Help needed: insight about Grado drivers
Frequency response graphs only tell part of the story about how a headphone sounds.  Even including other measurements like square wave response and distortion measurements only gives you part of the story.
The frequency response graphs don't tell you anything about soundstage (aka headstage) improvements, quality and characteristics of the treble, midrange, and bass, and other important factors.  You can have every headphone in the SR series measure essentially the same in a frequency response graph yet have each of them sound different when listening.  Some of the improvements in the various SR series Grados has to do with improved headstage, and that's accounting for putting bowls on an SR60 when comparing against an SR225 so you're comparing apples to apples.  That's something that doesn't show up in a frequency response graph.

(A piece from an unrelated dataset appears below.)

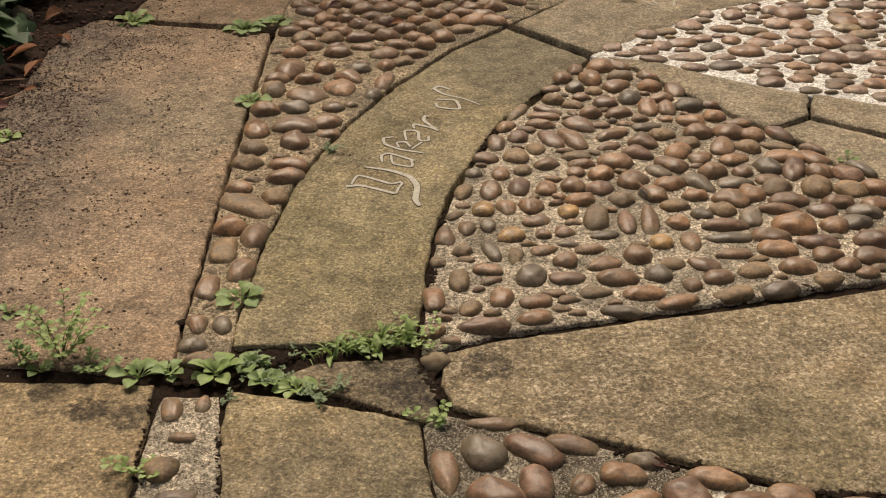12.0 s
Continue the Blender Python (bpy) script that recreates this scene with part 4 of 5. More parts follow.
cob("white", 0.777, 3.704, 0.132, 0.066, 178, "k")
cob("white", 0.891, 3.696, 0.089, 0.050, 171, "k")
cob("white", 0.886, 3.624, 0.104, 0.072, 1, "d")
cob("white", 0.787, 3.616, 0.088, 0.065, 166, "k")
cob("white", 0.875, 3.795, 0.081, 0.075, 69, "g")
cob("white", 0.975, 3.750, 0.115, 0.092, 3, "o")
cob("white", 0.952, 3.857, 0.068, 0.068, 15, "o")
cob("white", 1.016, 3.655, 0.077, 0.041, 172, "k")
cob("white", 0.997, 3.610, 0.100, 0.041, 171, "p")
cob("white", 1.003, 3.544, 0.085, 0.064, 168, "p")
cob("white", 0.992, 3.479, 0.088, 0.079, 170, "p")
cob("white", 1.088, 3.770, 0.095, 0.051, 179, "o")
cob("white", 1.066, 3.679, 0.083, 0.057, 1, "p")
cob("white", 1.102, 3.608, 0.083, 0.065, 175, "o")
cob("white", 1.085, 3.496, 0.084, 0.064, 169, "o")
cob("white", 1.113, 3.550, 0.073, 0.055, 4, "o")
cob("white", 1.159, 3.659, 0.061, 0.057, 13, "g")
cob("white", 1.233, 3.671, 0.101, 0.094, 159, "p")
cob("white", 1.193, 3.576, 0.089, 0.076, 151, "k")
cob("white", 1.225, 3.520, 0.087, 0.055, 1, "t")
cob("white", 1.195, 3.473, 0.090, 0.054, 1, "p")
cob("white", 1.177, 3.439, 0.078, 0.046, 1, "o")
cob("white", 1.093, 3.411, 0.071, 0.045, 1, "g")
cob("white", 1.297, 3.448, 0.086, 0.079, 174, "o")
cob("white", 1.224, 3.400, 0.082, 0.060, 5, "k")
cob("white", 1.304, 3.670, 0.095, 0.082, 10, "k")
cob("white", 1.374, 3.695, 0.082, 0.077, 49, "k")
cob("white", 1.154, 3.817, 0.078, 0.068, 8, "k")
cob("white", 1.183, 3.906, 0.085, 0.090, 174, "k")
cob("white", 1.252, 3.893, 0.085, 0.078, 13, "k")
cob("white", 1.323, 3.829, 0.095, 0.093, 26, "k")
cob("white", 1.319, 3.751, 0.089, 0.076, 9, "t")
cob("white", 1.209, 3.993, 0.094, 0.090, 13, "o")
cob("white", 1.201, 4.115, 0.119, 0.108, 64, "p")
cob("white", 1.147, 4.163, 0.093, 0.066, 72, "k")
cob("white", 1.091, 4.195, 0.061, 0.065, 30, "k")
cob("white", 1.006, 4.118, 0.084, 0.083, 12, "k")
cob("white", 0.947, 3.974, 0.098, 0.064, 165, "o")
cob("white", 0.839, 4.005, 0.096, 0.087, 27, "k")
cob("white", 0.754, 3.954, 0.080, 0.071, 2, "t")
cob("white", 0.684, 3.929, 0.080, 0.070, 1, "k")
cob("white", 0.920, 4.131, 0.061, 0.060, 66, "k")
cob("white", 1.138, 4.016, 0.093, 0.096, 92, "k")
cob("white", 1.364, 4.036, 0.133, 0.096, 103, "o")
cob("white", 1.463, 4.077, 0.086, 0.082, 22, "o")
cob("white", 1.253, 3.808, 0.083, 0.083, 31, "o")
cob("white", 1.430, 4.001, 0.080, 0.079, 36, "k")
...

Soundstage does show up though; it's impacted by frequency, time, amplitude, dispersion characteristics (which can be highlighted in the others), and more.  How else do you think things like Dolby Headphone or the Smyth Realizer would work?   Quality of treble, midrange, and bass?  I'm guessing you're referring to spectral decay and possibly distortion?  Those too measure very same on the SR series on ryumatsuba's site, even between the original and i's.
And that's the issue - it's not that just one measurement is alike . . . it's that they're almost identical save what could be considered margin of error in both driver manufacturing and measuring.
I'm not saying you aren't going to notice a differences between Grado "A" and Grado "B" though.  In fact, I'd expect it to some extent.  However, it's not to the reasons you allude from what I've seen in various measurements.  Look at those graphs: at some points you can see deviations of 3dB or more.  The problem is these probably aren't engineered differences (not specifically), but just a difference in yield or fit on the testing gear.  In other words you could probably experience the same differences in multiples of the same exact model (which to some extent is to be expected).  Different tensions in the headband which can compress the foam, the position on head, and just average manufacturing variance can all have an impact.
What I guess I'm saying is it's my belief the number on the Grado is largely irrelevant to how it sounds or measures for the most part (i.e going up the line means as there's no guarantee of an "improvement").  The only time I've seen LARGE variances is with RS, GS, and PS in comparison to the SR.  Even then, we could argue whether those are really "improvements" in spite of them being more expensive.